Exercise details
Give again only the lines beginning with the one that contains "3 of 5. More parts follow." and ending with the one that contains "return float(height(p.x, p.y)) - 42.15"; include both of those lines.
___ Material to process
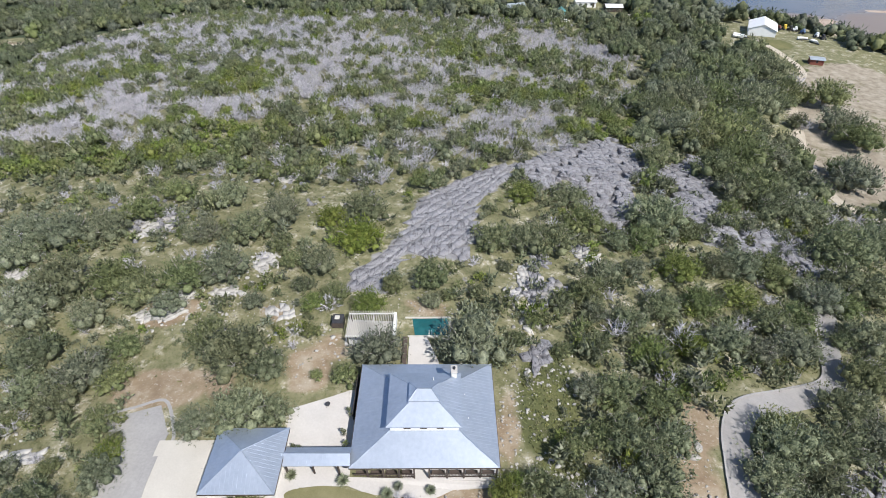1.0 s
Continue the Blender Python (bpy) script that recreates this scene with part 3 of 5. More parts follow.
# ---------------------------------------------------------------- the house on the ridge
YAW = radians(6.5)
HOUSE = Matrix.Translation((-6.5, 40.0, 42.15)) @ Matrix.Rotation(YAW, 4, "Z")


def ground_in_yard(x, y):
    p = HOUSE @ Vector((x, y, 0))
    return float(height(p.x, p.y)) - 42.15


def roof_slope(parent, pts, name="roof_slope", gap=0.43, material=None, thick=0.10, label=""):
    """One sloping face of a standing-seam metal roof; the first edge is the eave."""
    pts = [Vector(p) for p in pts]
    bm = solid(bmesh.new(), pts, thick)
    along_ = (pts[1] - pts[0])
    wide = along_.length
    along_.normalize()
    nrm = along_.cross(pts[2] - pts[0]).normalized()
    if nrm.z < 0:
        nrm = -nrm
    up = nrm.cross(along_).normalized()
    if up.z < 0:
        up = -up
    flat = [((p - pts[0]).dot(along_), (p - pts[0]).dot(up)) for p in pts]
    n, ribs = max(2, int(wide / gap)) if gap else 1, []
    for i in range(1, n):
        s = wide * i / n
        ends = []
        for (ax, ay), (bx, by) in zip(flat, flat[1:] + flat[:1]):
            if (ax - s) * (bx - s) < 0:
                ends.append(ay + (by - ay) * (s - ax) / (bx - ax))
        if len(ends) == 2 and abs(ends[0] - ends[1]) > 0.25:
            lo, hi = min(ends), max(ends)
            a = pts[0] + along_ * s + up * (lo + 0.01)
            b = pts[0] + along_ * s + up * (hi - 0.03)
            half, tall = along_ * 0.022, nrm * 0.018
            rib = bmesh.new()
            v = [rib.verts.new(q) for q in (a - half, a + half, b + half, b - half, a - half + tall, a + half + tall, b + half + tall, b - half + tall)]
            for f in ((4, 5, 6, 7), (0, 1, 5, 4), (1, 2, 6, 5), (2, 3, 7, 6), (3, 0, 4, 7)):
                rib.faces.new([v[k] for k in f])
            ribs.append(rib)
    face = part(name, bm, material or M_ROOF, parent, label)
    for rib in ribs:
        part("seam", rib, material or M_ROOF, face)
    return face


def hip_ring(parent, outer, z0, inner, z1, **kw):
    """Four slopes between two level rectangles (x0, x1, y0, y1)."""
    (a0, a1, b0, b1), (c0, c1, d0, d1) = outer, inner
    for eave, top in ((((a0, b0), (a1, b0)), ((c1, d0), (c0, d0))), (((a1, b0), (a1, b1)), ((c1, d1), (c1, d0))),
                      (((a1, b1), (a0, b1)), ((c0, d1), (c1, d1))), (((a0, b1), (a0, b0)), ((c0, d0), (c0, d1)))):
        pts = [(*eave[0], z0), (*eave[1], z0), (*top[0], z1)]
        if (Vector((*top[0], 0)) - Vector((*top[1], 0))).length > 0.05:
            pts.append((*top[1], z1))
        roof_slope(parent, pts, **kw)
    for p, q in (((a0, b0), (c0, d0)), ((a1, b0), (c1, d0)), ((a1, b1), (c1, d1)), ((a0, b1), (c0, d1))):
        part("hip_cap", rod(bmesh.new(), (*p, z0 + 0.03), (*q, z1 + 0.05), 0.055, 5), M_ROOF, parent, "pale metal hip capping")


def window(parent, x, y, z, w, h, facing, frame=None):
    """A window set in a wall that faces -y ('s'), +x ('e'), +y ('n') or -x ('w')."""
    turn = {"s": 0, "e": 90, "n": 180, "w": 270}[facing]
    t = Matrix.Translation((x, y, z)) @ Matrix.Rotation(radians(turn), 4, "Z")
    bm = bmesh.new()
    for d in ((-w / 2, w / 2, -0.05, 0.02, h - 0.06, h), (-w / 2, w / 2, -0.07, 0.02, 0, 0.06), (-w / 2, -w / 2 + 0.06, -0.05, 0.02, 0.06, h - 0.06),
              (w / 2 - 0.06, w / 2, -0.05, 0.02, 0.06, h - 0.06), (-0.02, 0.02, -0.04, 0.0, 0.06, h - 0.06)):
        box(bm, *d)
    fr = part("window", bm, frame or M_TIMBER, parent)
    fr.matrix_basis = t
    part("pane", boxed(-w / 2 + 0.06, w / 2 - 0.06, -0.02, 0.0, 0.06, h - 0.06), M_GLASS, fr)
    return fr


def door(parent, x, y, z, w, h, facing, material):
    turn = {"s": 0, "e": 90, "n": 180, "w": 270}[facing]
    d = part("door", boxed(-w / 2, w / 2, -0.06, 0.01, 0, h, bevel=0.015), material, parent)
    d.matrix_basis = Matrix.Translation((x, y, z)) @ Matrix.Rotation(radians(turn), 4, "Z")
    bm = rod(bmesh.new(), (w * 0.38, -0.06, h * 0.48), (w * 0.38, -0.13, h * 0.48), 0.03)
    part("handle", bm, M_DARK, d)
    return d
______
___ Material to process
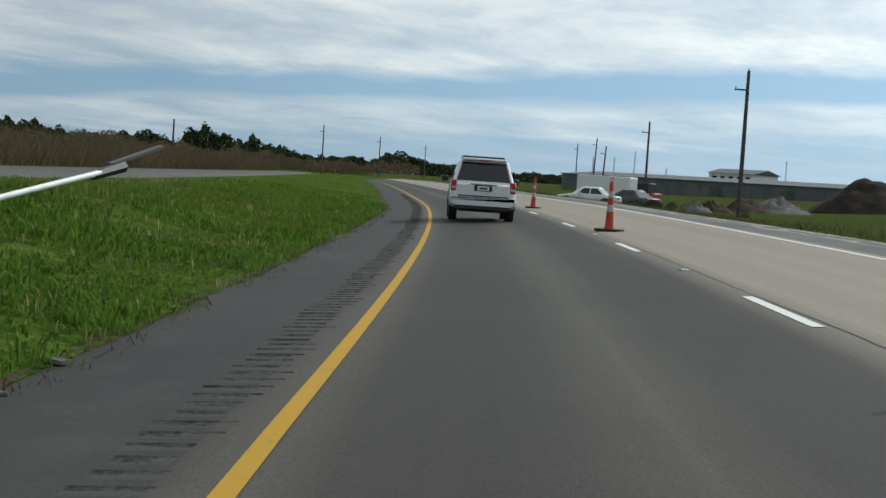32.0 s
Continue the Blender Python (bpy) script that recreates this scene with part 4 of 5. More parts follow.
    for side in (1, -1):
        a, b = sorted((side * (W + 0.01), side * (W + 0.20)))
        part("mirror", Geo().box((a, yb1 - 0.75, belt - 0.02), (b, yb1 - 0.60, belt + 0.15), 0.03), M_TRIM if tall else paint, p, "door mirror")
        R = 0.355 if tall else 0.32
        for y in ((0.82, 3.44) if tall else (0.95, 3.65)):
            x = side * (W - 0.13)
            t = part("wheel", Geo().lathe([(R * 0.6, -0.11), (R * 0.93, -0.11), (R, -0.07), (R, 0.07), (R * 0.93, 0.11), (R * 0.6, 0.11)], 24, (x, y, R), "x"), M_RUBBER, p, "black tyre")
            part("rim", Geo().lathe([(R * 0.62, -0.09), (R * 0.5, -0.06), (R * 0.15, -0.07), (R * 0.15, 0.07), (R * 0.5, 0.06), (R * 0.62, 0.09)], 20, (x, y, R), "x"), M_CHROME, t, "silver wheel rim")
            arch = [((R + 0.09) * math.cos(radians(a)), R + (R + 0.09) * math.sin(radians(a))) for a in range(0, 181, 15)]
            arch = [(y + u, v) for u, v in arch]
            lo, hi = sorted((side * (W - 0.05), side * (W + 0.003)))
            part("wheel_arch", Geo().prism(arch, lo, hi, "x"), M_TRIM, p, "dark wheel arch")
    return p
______
Correct answer
Continue the Blender Python (bpy) script that recreates this scene with part 3 of 5. More parts follow.
# ---------------------------------------------------------------- the house on the ridge
YAW = radians(6.5)
HOUSE = Matrix.Translation((-6.5, 40.0, 42.15)) @ Matrix.Rotation(YAW, 4, "Z")


def ground_in_yard(x, y):
    p = HOUSE @ Vector((x, y, 0))
    return float(height(p.x, p.y)) - 42.15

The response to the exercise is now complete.